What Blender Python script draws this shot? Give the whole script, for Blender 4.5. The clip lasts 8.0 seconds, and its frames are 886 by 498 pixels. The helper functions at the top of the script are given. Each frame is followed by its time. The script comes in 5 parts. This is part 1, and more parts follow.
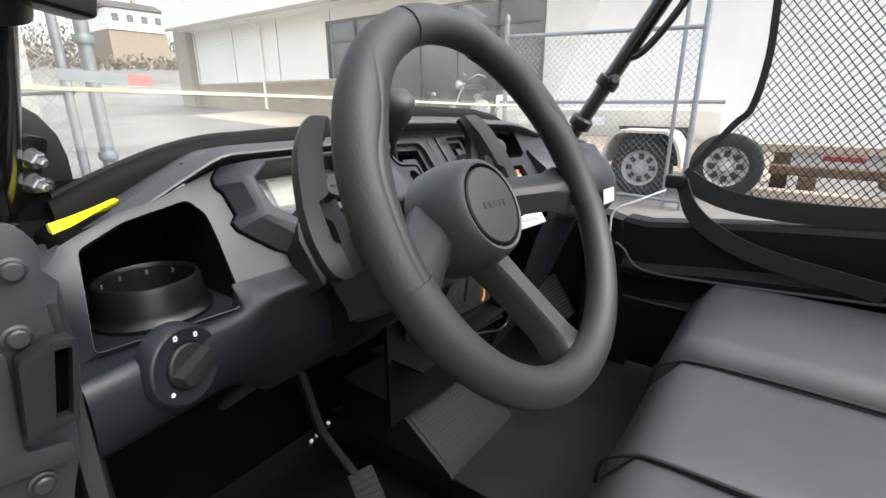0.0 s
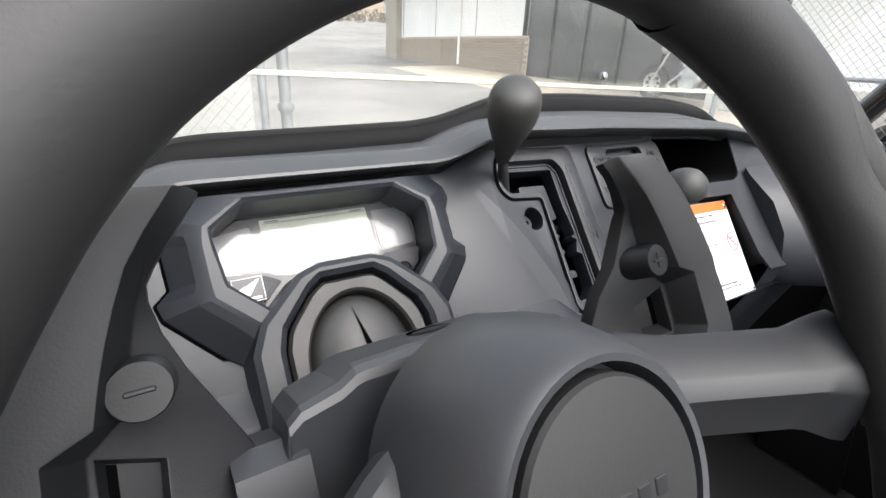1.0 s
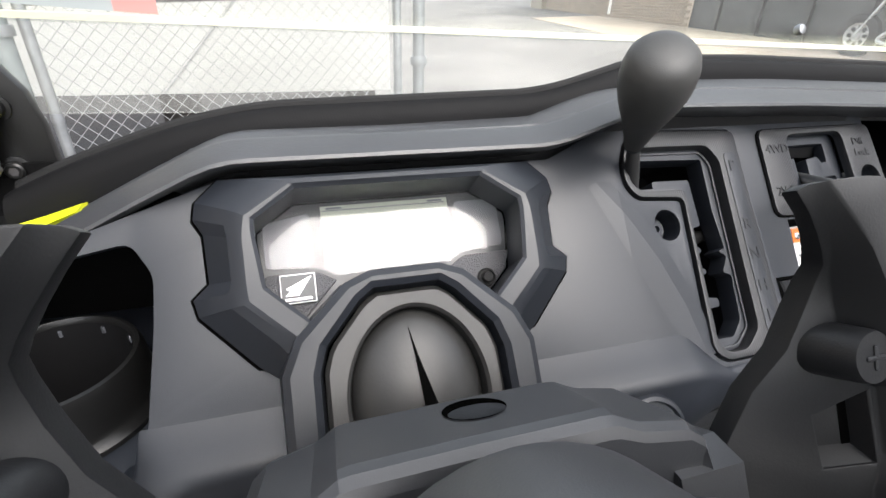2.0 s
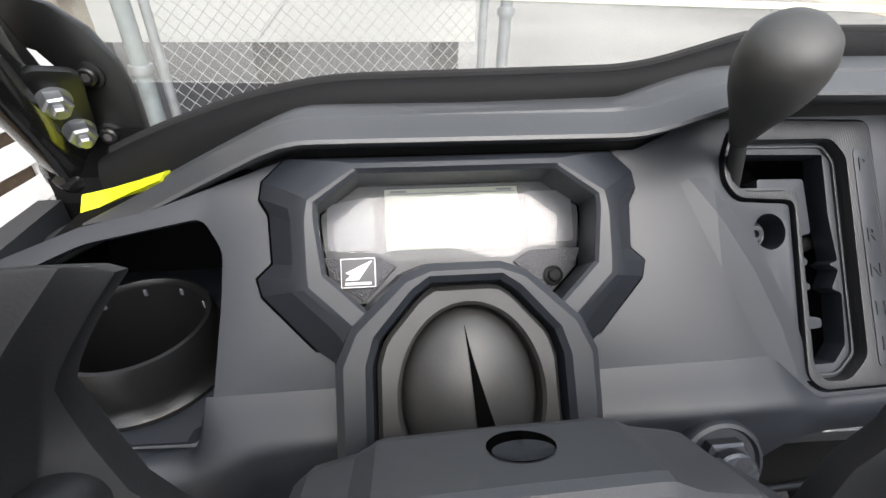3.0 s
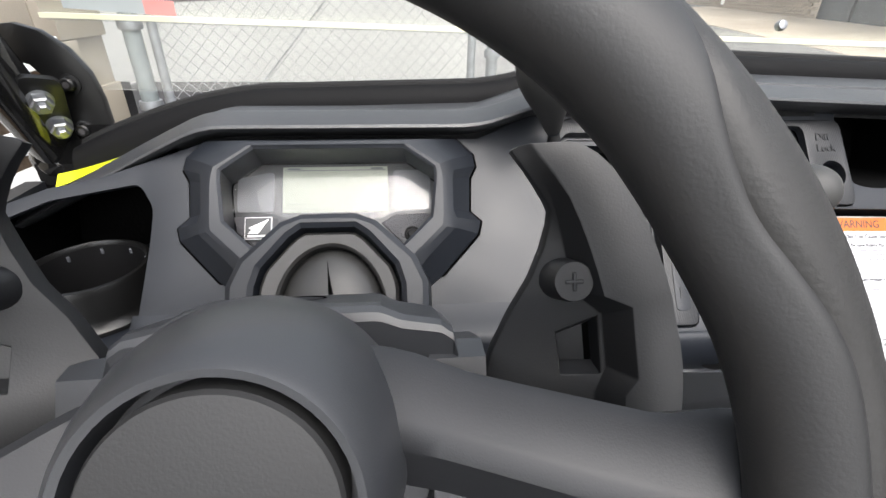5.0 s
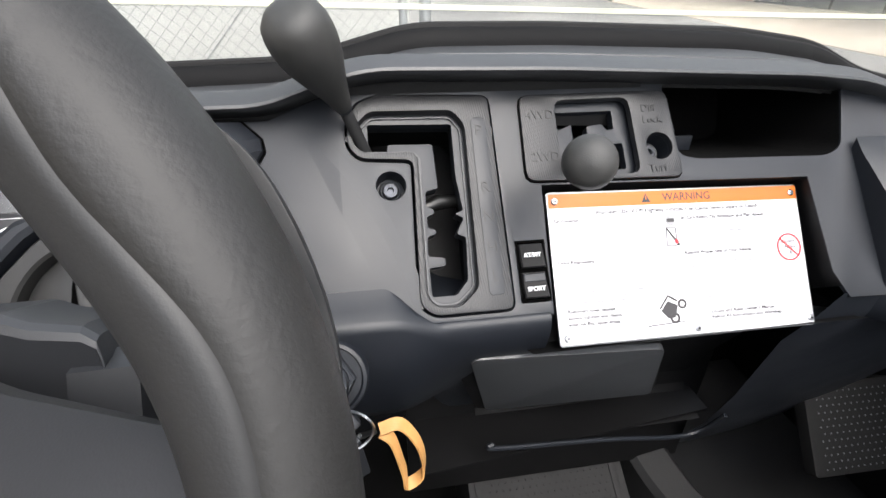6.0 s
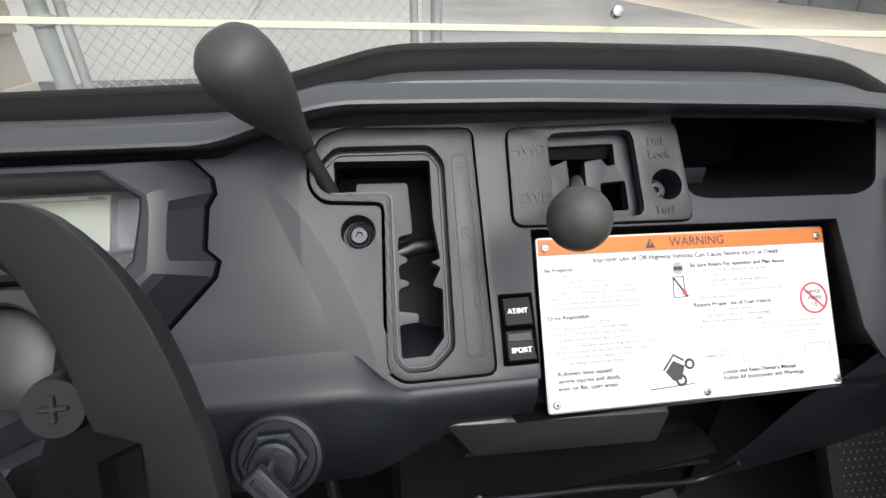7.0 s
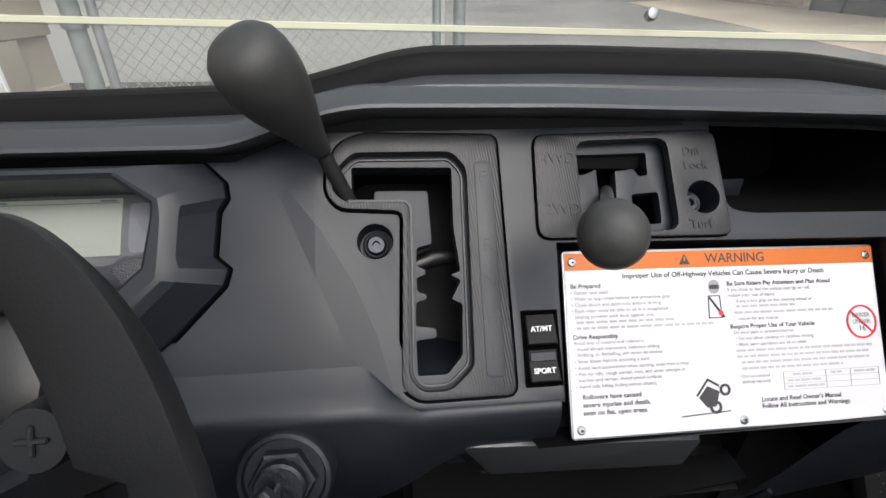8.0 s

+++

# [TASK DESCRIPTION]
Would you set down the listing exactly, omitting pictures?

# [EXERCISE OUTPUT]
What Blender Python script draws this shot? Give the whole script, for Blender 4.5. The clip lasts 8.0 seconds, and its frames are 886 by 498 pixels. The helper functions at the top of the script are given. Each frame is followed by its time. The script comes in 5 parts. This is part 1, and more parts follow.
0.0 s
1.0 s
2.0 s
3.0 s
5.0 s
6.0 s
7.0 s
8.0 s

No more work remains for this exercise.